## AVAILABLE DATA

------------

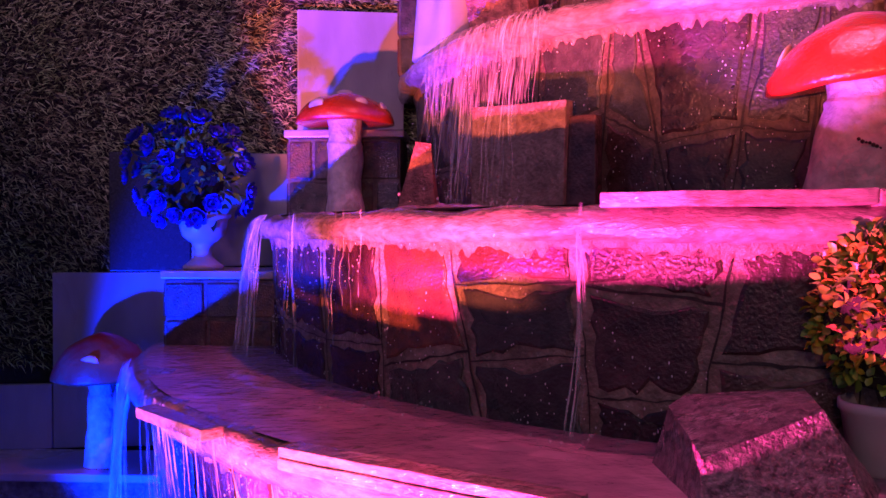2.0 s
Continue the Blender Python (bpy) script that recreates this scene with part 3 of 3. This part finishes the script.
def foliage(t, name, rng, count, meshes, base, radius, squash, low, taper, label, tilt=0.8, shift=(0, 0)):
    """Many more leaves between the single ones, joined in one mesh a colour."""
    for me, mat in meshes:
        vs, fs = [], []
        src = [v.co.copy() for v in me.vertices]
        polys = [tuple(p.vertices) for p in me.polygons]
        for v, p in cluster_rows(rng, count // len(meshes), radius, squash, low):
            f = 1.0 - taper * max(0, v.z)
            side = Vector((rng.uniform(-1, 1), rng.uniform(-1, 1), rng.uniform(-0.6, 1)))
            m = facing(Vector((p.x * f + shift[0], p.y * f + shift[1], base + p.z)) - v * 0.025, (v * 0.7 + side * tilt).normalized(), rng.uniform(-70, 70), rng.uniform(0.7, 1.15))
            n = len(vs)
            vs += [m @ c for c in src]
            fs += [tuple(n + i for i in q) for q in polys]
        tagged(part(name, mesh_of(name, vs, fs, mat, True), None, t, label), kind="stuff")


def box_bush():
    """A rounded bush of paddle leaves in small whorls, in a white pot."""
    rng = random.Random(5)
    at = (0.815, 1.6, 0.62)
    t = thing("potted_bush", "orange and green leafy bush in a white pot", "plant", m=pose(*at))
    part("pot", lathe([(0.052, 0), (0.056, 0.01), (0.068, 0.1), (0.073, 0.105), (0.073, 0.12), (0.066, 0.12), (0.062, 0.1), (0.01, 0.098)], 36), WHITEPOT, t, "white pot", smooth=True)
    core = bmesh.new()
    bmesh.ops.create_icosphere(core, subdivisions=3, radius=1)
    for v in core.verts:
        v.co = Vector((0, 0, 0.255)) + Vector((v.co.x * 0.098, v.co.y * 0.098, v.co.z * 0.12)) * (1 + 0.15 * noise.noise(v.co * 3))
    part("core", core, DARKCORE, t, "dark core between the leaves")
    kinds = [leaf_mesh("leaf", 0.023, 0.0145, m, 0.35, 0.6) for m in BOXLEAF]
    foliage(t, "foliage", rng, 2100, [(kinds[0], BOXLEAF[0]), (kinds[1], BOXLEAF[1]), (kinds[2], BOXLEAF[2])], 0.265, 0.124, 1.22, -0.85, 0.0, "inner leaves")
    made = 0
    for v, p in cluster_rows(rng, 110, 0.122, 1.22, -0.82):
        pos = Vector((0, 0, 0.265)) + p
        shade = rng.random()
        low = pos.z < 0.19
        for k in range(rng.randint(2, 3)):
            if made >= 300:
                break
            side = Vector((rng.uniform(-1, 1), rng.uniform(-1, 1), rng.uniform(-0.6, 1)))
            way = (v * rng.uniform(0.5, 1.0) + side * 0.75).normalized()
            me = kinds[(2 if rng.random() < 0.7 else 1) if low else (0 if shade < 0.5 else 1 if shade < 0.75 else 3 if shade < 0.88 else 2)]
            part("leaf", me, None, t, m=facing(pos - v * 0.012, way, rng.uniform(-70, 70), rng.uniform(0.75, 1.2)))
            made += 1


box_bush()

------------

## TASK DESCRIPTION
Without the pictures, print the whole listing exactly as given.

## FULL OUTPUT
2.0 s
Continue the Blender Python (bpy) script that recreates this scene with part 3 of 3. This part finishes the script.
def foliage(t, name, rng, count, meshes, base, radius, squash, low, taper, label, tilt=0.8, shift=(0, 0)):
    """Many more leaves between the single ones, joined in one mesh a colour."""
    for me, mat in meshes:
        vs, fs = [], []
        src = [v.co.copy() for v in me.vertices]
        polys = [tuple(p.vertices) for p in me.polygons]
        for v, p in cluster_rows(rng, count // len(meshes), radius, squash, low):
            f = 1.0 - taper * max(0, v.z)
            side = Vector((rng.uniform(-1, 1), rng.uniform(-1, 1), rng.uniform(-0.6, 1)))
            m = facing(Vector((p.x * f + shift[0], p.y * f + shift[1], base + p.z)) - v * 0.025, (v * 0.7 + side * tilt).normalized(), rng.uniform(-70, 70), rng.uniform(0.7, 1.15))
            n = len(vs)
            vs += [m @ c for c in src]
            fs += [tuple(n + i for i in q) for q in polys]
        tagged(part(name, mesh_of(name, vs, fs, mat, True), None, t, label), kind="stuff")


def box_bush():
    """A rounded bush of paddle leaves in small whorls, in a white pot."""
    rng = random.Random(5)
    at = (0.815, 1.6, 0.62)
    t = thing("potted_bush", "orange and green leafy bush in a white pot", "plant", m=pose(*at))
    part("pot", lathe([(0.052, 0), (0.056, 0.01), (0.068, 0.1), (0.073, 0.105), (0.073, 0.12), (0.066, 0.12), (0.062, 0.1), (0.01, 0.098)], 36), WHITEPOT, t, "white pot", smooth=True)
    core = bmesh.new()
    bmesh.ops.create_icosphere(core, subdivisions=3, radius=1)
    for v in core.verts:
        v.co = Vector((0, 0, 0.255)) + Vector((v.co.x * 0.098, v.co.y * 0.098, v.co.z * 0.12)) * (1 + 0.15 * noise.noise(v.co * 3))
    part("core", core, DARKCORE, t, "dark core between the leaves")
    kinds = [leaf_mesh("leaf", 0.023, 0.0145, m, 0.35, 0.6) for m in BOXLEAF]
    foliage(t, "foliage", rng, 2100, [(kinds[0], BOXLEAF[0]), (kinds[1], BOXLEAF[1]), (kinds[2], BOXLEAF[2])], 0.265, 0.124, 1.22, -0.85, 0.0, "inner leaves")
    made = 0
    for v, p in cluster_rows(rng, 110, 0.122, 1.22, -0.82):
        pos = Vector((0, 0, 0.265)) + p
        shade = rng.random()
        low = pos.z < 0.19
        for k in range(rng.randint(2, 3)):
            if made >= 300:
                break
            side = Vector((rng.uniform(-1, 1), rng.uniform(-1, 1), rng.uniform(-0.6, 1)))
            way = (v * rng.uniform(0.5, 1.0) + side * 0.75).normalized()
            me = kinds[(2 if rng.random() < 0.7 else 1) if low else (0 if shade < 0.5 else 1 if shade < 0.75 else 3 if shade < 0.88 else 2)]
            part("leaf", me, None, t, m=facing(pos - v * 0.012, way, rng.uniform(-70, 70), rng.uniform(0.75, 1.2)))
            made += 1


box_bush()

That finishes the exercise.